OIL ALL OVER TROUBLED WATERS
One of my priests has on several occasions pointed out to me that I am committing a “sin” of omission by not devoting some space in this blog to the oil spill in the Gulf of Mexico. He has reminded me of the Church’s concern for the environment and the protection of creation, God’s earliest gift to the planet. Of course he is right but it is hard when one’s car gets only 19-20 miles per gallon in the city as mine does to get too deep into the “muck” when part of the problem is my foolish consumption.
We have oil rigs in places where there is oil but there probably should be no rig because of our insatiable appetite of gasoline. We have oil rigs offshore in order to become less dependent on uncertain foreign sources of oil, some of whom are friendly, some of whom are hostile, and some of whom are whatever the prevailing winds in the Mideast suggest they be from one moment to the next. The nightly news talks incessantly these days about the warning signs of a potential disaster or meltdown which were ignored. I saw warning signs every time there was a hurricane anywhere in the Caribbean sea and the rigs in the Gulf would shut down, gas would increase dramatically in price, people would complain, the storm would pass, the workers w0uld return to their rigs and life went on. And therein, it seems to me, lies the fundamental problem – life goes on.
There is no question in my mind that large multinationals like BP and EXXON cut corners to keep up with the supply and demand and make huge profits in the meantime. Why should they not? We learned little, it seems, from the days several years ago and gas prices rose to about $4.00 per gallon. Everyone pointed the finger at the oil companies but we should never forget that when the index finger is pointed at someone else, the thumb points back to ourselves. We simply ignore the threats to the environment to satisfy our own needs for gas-guzzlers, lack of mass transit, etc. As for solar energy, we are still in the infancy of those possibilities but as long as heating oil and gasoline are around $2.50, who cares about alternate sources.
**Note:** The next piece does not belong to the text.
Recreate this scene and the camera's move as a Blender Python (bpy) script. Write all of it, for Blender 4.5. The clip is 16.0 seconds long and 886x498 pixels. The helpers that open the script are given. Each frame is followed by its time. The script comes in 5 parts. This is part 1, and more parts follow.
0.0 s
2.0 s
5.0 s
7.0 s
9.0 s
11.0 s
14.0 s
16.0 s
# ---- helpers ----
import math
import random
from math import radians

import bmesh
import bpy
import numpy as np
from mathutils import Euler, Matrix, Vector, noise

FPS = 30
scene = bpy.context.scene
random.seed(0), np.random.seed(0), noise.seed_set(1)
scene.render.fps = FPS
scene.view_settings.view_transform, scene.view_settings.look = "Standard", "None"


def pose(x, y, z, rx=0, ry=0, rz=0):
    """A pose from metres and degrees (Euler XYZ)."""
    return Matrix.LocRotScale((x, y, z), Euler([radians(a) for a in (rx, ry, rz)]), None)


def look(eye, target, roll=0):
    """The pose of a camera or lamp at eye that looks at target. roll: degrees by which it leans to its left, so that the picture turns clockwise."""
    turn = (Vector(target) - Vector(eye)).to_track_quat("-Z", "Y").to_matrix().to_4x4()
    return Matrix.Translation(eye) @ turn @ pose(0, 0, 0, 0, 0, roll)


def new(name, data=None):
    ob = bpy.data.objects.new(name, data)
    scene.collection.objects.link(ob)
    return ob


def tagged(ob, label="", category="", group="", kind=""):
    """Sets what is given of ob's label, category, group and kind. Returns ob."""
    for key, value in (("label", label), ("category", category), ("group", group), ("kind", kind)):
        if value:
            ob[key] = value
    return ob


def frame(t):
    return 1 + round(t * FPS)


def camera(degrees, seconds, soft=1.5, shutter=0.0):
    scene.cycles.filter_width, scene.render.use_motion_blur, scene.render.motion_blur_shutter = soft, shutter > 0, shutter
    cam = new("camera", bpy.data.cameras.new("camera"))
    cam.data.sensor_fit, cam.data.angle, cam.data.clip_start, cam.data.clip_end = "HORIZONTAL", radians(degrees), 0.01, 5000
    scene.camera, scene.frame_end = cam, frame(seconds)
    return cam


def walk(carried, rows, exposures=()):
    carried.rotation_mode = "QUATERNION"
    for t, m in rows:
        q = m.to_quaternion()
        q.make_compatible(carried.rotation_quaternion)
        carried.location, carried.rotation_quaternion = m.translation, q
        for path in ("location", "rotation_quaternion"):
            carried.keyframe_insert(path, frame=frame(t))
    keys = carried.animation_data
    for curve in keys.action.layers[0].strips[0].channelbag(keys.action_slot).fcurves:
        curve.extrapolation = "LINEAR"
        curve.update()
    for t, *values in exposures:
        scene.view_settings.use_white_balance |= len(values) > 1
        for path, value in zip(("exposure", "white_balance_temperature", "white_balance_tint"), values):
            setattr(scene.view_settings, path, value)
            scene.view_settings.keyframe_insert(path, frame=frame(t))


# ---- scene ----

Before writing this today, I did an examination of conscience about how I waste precious resources, water, gasoline, electricity. Say what you will about the mega-corporations engaged in energy, it ultimately is the consumer like myself that drives the need for searching for more oil in precarious places. I hope they do not allow drilling off the Florida coast. The western Gulf is proving too close and perilous as it is. But until we rationally as a nation curb our appetite for energy and begin to pursue conservation, I think we can be faulted almost as much as the multinationals. I feel guilty in some ways and also responsible that the oystermen and musselmen and shrimpers and vacationers of the Gulf Coast are today at risk. But I need to end this reflection and drive to North Tampa for a cook-out for our seminarians and prospective seminarians. Of course, I also need to fill my gas tank! What would Saint Francis of Assisi say to me?